AVC: Have you experienced that?

AR: Years ago. I've been at fancy parties with other friends, and nobody knew who I was, and you meet people who will actually turn on a dime. That happened to me years ago at a party in L.A. at The Chateau. There was an actress, who will remain nameless, but who I knew in New York through mutual friends. I was at the party and I was like, "Oh hello, hi, nice to see you!" And she said "Hello," and then just turned her back, because I wasn't currency for her at that party. She was working—she wanted to talk to the directors and the stars in the room. I was like, "Oh my God, that's creepy." I think that's bullshit; I don't see any reason to behave that way. So that was kind of shocking, the first time I saw that. Chances are she wouldn't turn her back from me now, but I know. [Laughs, affects creepy, raspy voice.] But I remember when…

AVC: Add her to your Nixon-esque enemies list.

AR: There's a phrase I once heard, which I love. It's like, "They're odd," just like you're odd and I'm odd. We're all odd. And we've all had those moments that someone can go, "Can you believe Amy blah blah blah blah." So people, most of the time, when there's a misunderstanding or social anxiety, it's because people are really thinking about themselves and their own reaction and their own placement in the party. It's rare you meet someone who's so outside of themselves that they're really present in the moment, and present with the people there. So you just say, "Well, they're odd." [Laughs.]
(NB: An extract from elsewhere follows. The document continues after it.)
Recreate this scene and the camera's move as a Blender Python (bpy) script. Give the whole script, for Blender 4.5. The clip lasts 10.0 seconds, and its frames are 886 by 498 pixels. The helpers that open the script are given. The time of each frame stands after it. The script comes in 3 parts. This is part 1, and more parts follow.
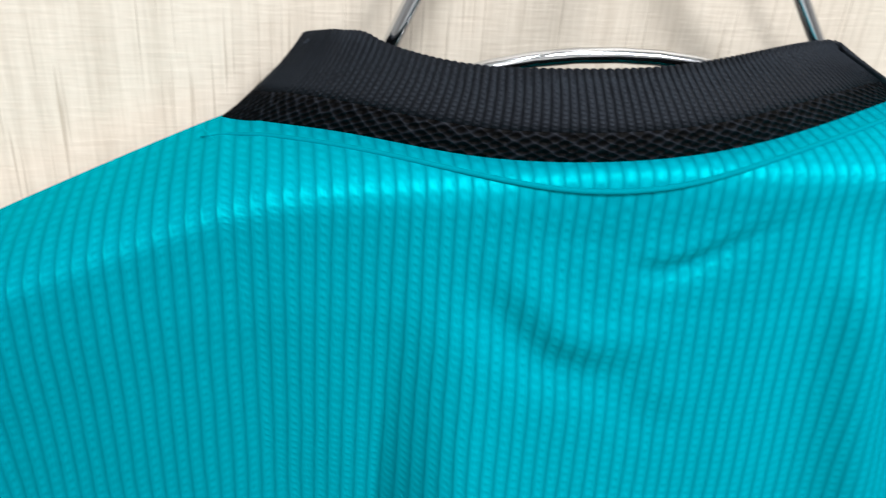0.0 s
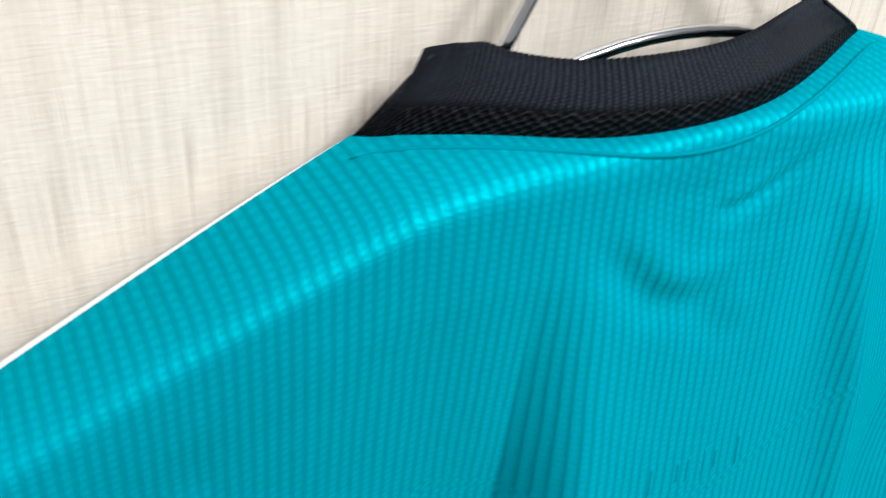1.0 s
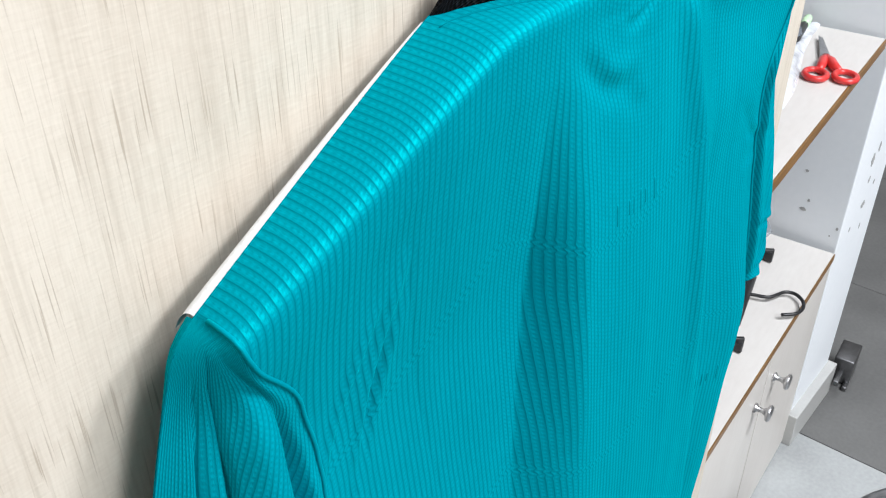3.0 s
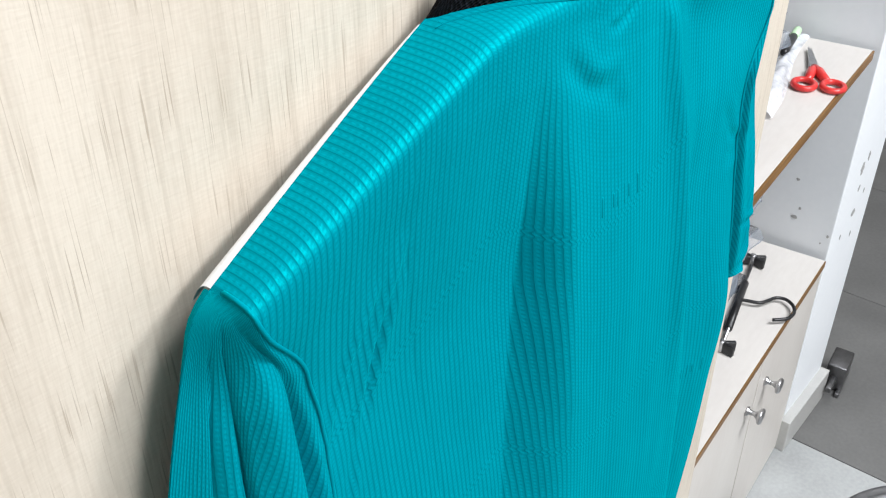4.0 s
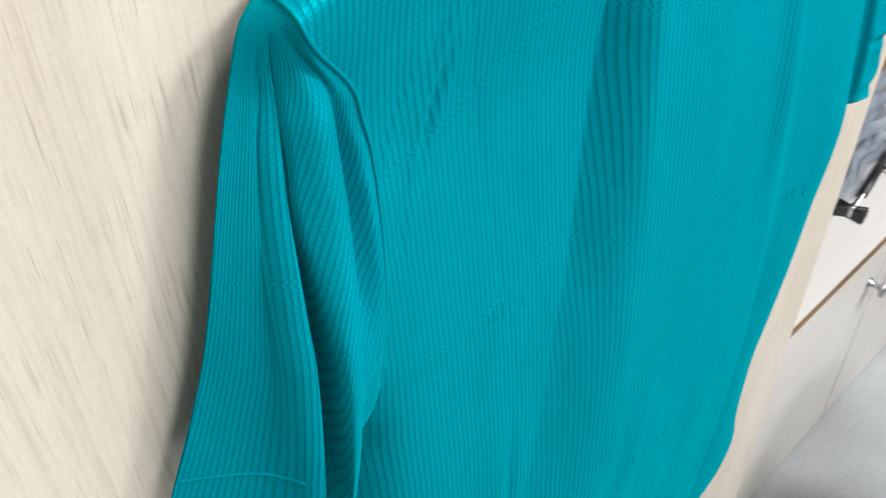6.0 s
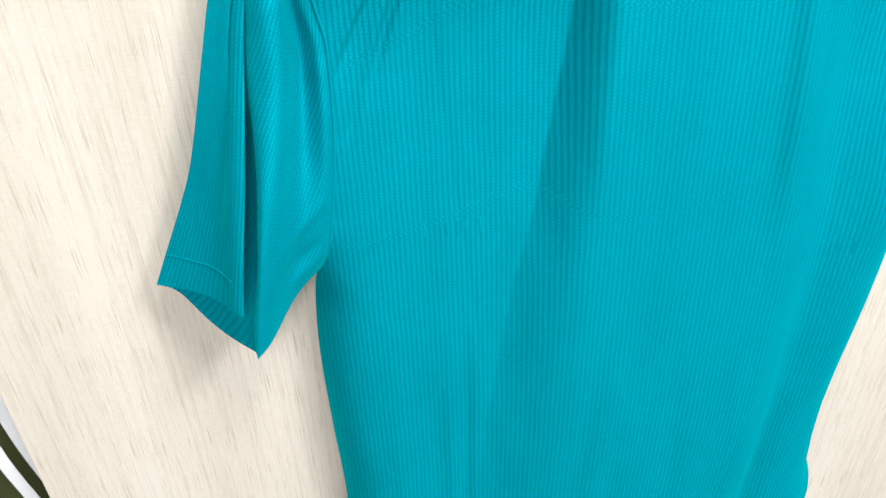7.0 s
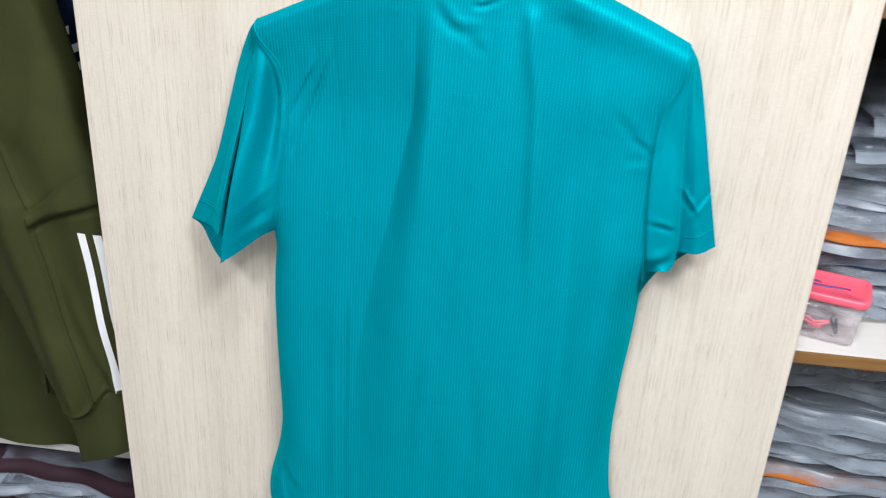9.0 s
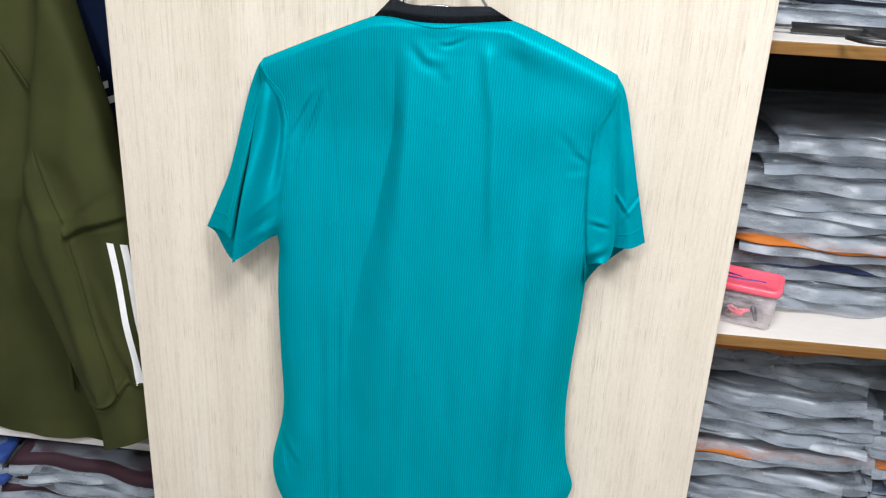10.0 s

AVC: This is all the kind of empathy that comes when you've had experience. Do you feel like you could have handled it 10 or 15 years ago?

AR: Oh my God, no. And you know what? I don't think I was anywhere near as good an actor, and I'd be done. I'd be on some short-lived sitcom, and that'd be it. I'm so appreciative it came later. Because I know what I like better, I know what I don't like, and I know how to be in this business without fame and without money and still be able to tell stories. So if it started bursting out of the cannon—because it will go away—I think I wouldn't understand why something like that goes away. That's it. It goes back to the laundry. I know how to separate my own laundry.